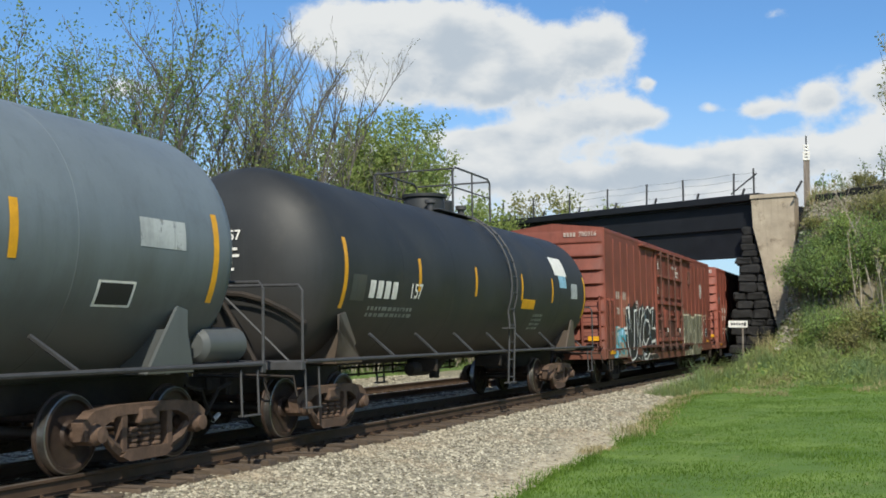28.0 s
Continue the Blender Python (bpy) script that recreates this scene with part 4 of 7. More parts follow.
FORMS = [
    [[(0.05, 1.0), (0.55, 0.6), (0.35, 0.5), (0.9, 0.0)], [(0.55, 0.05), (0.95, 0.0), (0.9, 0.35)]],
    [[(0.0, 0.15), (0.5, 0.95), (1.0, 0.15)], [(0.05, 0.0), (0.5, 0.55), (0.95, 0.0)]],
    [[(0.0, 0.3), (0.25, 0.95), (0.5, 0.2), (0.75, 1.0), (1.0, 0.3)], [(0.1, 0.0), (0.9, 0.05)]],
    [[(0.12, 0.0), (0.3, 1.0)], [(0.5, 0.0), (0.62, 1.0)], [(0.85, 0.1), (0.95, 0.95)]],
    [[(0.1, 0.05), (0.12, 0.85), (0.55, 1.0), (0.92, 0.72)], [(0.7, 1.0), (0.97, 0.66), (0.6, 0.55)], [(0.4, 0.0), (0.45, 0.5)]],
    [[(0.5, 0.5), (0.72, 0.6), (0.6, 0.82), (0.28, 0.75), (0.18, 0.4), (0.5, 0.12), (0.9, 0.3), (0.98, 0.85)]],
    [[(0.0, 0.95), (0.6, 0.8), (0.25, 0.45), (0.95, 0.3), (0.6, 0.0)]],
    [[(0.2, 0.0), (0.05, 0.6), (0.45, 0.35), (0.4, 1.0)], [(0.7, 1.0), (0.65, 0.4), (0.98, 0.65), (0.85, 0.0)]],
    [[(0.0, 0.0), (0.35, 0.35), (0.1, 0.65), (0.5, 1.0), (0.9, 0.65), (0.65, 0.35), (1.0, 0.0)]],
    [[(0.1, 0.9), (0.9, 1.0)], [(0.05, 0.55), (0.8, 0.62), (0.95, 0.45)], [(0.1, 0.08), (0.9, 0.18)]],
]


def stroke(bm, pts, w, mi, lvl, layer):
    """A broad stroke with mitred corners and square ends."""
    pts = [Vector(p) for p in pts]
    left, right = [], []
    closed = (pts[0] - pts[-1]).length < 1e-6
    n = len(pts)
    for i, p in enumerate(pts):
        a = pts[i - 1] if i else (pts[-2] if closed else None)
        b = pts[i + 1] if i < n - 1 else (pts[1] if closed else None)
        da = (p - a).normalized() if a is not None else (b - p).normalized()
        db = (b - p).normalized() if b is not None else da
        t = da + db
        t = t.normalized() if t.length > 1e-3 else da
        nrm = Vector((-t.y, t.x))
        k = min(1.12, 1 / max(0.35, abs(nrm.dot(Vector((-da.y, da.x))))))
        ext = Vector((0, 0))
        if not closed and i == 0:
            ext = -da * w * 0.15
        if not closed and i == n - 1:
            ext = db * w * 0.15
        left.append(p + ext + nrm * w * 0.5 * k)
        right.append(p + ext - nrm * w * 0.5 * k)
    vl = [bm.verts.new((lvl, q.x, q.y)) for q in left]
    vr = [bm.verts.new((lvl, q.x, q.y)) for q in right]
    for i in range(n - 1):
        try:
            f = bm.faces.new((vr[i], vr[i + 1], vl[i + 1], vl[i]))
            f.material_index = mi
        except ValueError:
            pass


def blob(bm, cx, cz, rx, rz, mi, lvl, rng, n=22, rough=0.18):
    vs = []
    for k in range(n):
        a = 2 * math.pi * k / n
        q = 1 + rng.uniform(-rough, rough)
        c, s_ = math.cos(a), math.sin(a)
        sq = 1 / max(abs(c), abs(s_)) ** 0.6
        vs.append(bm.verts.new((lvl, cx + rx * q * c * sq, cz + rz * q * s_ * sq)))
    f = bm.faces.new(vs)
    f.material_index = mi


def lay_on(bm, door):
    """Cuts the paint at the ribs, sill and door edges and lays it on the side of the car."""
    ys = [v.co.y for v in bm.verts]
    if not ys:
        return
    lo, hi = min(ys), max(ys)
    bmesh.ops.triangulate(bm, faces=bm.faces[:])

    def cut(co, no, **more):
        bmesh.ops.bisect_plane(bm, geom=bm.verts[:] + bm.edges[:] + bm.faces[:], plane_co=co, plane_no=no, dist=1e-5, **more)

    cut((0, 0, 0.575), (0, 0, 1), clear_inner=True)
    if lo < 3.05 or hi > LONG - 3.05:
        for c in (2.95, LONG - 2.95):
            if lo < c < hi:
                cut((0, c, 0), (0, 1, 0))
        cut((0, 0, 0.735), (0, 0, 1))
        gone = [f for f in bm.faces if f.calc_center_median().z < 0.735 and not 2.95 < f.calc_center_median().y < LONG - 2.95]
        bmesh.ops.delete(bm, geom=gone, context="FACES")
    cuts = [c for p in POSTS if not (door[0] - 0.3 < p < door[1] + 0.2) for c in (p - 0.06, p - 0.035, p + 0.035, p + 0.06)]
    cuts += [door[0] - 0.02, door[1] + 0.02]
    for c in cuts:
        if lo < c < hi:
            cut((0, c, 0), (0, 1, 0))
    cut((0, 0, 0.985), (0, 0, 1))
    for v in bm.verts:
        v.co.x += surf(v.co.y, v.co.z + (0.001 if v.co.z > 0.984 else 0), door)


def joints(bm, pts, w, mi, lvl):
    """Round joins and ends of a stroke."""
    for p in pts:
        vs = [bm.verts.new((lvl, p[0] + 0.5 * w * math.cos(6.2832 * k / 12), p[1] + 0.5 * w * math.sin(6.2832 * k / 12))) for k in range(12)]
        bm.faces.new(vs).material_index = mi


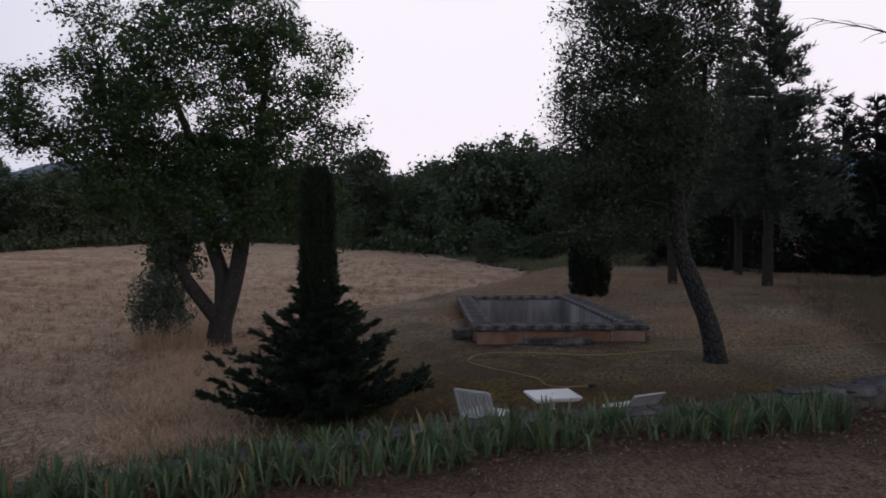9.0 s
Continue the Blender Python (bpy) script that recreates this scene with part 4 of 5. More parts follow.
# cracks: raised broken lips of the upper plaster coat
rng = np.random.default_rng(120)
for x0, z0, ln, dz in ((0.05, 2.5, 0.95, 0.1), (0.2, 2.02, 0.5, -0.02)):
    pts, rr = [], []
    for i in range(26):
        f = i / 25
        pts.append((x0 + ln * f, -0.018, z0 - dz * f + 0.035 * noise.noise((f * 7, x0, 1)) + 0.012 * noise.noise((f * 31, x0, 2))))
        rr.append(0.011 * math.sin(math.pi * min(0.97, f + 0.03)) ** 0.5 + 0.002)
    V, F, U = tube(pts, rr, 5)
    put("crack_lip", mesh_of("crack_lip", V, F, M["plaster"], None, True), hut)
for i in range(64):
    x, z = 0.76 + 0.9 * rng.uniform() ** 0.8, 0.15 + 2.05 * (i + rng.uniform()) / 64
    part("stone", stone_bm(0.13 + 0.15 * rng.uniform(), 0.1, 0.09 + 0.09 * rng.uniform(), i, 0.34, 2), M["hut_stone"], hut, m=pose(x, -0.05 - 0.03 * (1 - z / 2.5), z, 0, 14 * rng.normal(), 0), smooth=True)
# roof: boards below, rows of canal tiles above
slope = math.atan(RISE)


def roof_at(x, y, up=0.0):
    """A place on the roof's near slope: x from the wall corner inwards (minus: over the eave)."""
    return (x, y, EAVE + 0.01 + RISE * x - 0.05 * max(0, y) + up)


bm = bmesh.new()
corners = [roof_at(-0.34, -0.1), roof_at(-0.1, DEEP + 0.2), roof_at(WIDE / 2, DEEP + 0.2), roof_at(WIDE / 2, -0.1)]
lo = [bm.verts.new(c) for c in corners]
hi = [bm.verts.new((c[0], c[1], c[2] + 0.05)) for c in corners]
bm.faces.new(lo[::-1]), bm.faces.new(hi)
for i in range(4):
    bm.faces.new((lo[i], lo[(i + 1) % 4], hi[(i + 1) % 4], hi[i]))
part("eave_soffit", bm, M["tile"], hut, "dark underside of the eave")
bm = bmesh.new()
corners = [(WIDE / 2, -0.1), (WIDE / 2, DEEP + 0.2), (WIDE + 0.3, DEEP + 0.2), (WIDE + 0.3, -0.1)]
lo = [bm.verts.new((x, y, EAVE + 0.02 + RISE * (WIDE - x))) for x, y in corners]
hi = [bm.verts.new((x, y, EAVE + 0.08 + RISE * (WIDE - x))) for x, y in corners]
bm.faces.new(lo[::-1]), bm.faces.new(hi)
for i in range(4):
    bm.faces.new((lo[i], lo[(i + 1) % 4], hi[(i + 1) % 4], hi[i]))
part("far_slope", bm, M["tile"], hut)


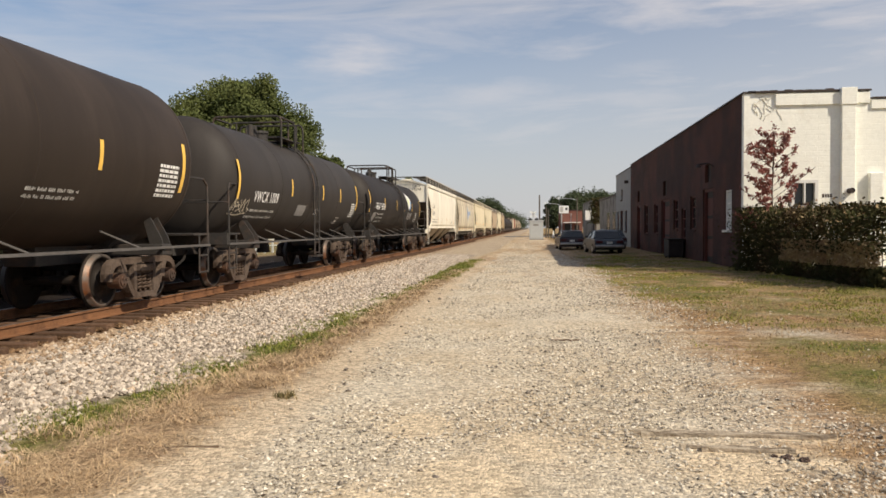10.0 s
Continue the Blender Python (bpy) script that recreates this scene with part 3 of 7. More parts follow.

-*-

--- What the task asks ---
Extract verbatim only those lines that run from the line with "5. More parts follow." to the line with "return (x, y, EAVE", inclusive.

--- Task result ---
Continue the Blender Python (bpy) script that recreates this scene with part 4 of 5. More parts follow.
# cracks: raised broken lips of the upper plaster coat
rng = np.random.default_rng(120)
for x0, z0, ln, dz in ((0.05, 2.5, 0.95, 0.1), (0.2, 2.02, 0.5, -0.02)):
    pts, rr = [], []
    for i in range(26):
        f = i / 25
        pts.append((x0 + ln * f, -0.018, z0 - dz * f + 0.035 * noise.noise((f * 7, x0, 1)) + 0.012 * noise.noise((f * 31, x0, 2))))
        rr.append(0.011 * math.sin(math.pi * min(0.97, f + 0.03)) ** 0.5 + 0.002)
    V, F, U = tube(pts, rr, 5)
    put("crack_lip", mesh_of("crack_lip", V, F, M["plaster"], None, True), hut)
for i in range(64):
    x, z = 0.76 + 0.9 * rng.uniform() ** 0.8, 0.15 + 2.05 * (i + rng.uniform()) / 64
    part("stone", stone_bm(0.13 + 0.15 * rng.uniform(), 0.1, 0.09 + 0.09 * rng.uniform(), i, 0.34, 2), M["hut_stone"], hut, m=pose(x, -0.05 - 0.03 * (1 - z / 2.5), z, 0, 14 * rng.normal(), 0), smooth=True)
# roof: boards below, rows of canal tiles above
slope = math.atan(RISE)


def roof_at(x, y, up=0.0):
    """A place on the roof's near slope: x from the wall corner inwards (minus: over the eave)."""
    return (x, y, EAVE + 0.01 + RISE * x - 0.05 * max(0, y) + up)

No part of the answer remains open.